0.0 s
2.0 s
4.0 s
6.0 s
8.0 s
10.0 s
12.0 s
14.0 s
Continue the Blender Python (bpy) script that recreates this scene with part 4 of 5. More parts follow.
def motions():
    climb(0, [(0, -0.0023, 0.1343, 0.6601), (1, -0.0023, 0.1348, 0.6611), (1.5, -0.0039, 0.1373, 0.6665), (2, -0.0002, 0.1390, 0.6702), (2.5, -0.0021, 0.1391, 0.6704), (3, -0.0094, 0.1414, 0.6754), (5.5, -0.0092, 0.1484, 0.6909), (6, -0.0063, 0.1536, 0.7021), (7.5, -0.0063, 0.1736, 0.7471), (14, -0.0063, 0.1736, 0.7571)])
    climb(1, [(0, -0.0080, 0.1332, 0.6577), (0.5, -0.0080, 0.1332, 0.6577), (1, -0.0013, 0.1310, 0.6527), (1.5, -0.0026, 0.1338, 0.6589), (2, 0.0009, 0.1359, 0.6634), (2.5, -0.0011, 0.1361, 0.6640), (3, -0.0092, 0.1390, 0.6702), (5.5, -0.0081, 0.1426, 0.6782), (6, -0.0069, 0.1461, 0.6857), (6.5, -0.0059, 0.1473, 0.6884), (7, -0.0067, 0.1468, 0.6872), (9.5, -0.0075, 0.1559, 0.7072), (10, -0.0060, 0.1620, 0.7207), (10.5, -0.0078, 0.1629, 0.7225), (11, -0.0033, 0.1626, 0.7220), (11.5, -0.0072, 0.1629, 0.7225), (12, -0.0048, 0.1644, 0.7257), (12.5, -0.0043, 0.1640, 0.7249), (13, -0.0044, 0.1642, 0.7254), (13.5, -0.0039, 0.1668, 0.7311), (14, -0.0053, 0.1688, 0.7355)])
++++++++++
Set problem
Take the material above and return all of it exactly.

Reply
0.0 s
2.0 s
4.0 s
6.0 s
8.0 s
10.0 s
12.0 s
14.0 s
Continue the Blender Python (bpy) script that recreates this scene with part 4 of 5. More parts follow.
def motions():
    climb(0, [(0, -0.0023, 0.1343, 0.6601), (1, -0.0023, 0.1348, 0.6611), (1.5, -0.0039, 0.1373, 0.6665), (2, -0.0002, 0.1390, 0.6702), (2.5, -0.0021, 0.1391, 0.6704), (3, -0.0094, 0.1414, 0.6754), (5.5, -0.0092, 0.1484, 0.6909), (6, -0.0063, 0.1536, 0.7021), (7.5, -0.0063, 0.1736, 0.7471), (14, -0.0063, 0.1736, 0.7571)])
    climb(1, [(0, -0.0080, 0.1332, 0.6577), (0.5, -0.0080, 0.1332, 0.6577), (1, -0.0013, 0.1310, 0.6527), (1.5, -0.0026, 0.1338, 0.6589), (2, 0.0009, 0.1359, 0.6634), (2.5, -0.0011, 0.1361, 0.6640), (3, -0.0092, 0.1390, 0.6702), (5.5, -0.0081, 0.1426, 0.6782), (6, -0.0069, 0.1461, 0.6857), (6.5, -0.0059, 0.1473, 0.6884), (7, -0.0067, 0.1468, 0.6872), (9.5, -0.0075, 0.1559, 0.7072), (10, -0.0060, 0.1620, 0.7207), (10.5, -0.0078, 0.1629, 0.7225), (11, -0.0033, 0.1626, 0.7220), (11.5, -0.0072, 0.1629, 0.7225), (12, -0.0048, 0.1644, 0.7257), (12.5, -0.0043, 0.1640, 0.7249), (13, -0.0044, 0.1642, 0.7254), (13.5, -0.0039, 0.1668, 0.7311), (14, -0.0053, 0.1688, 0.7355)])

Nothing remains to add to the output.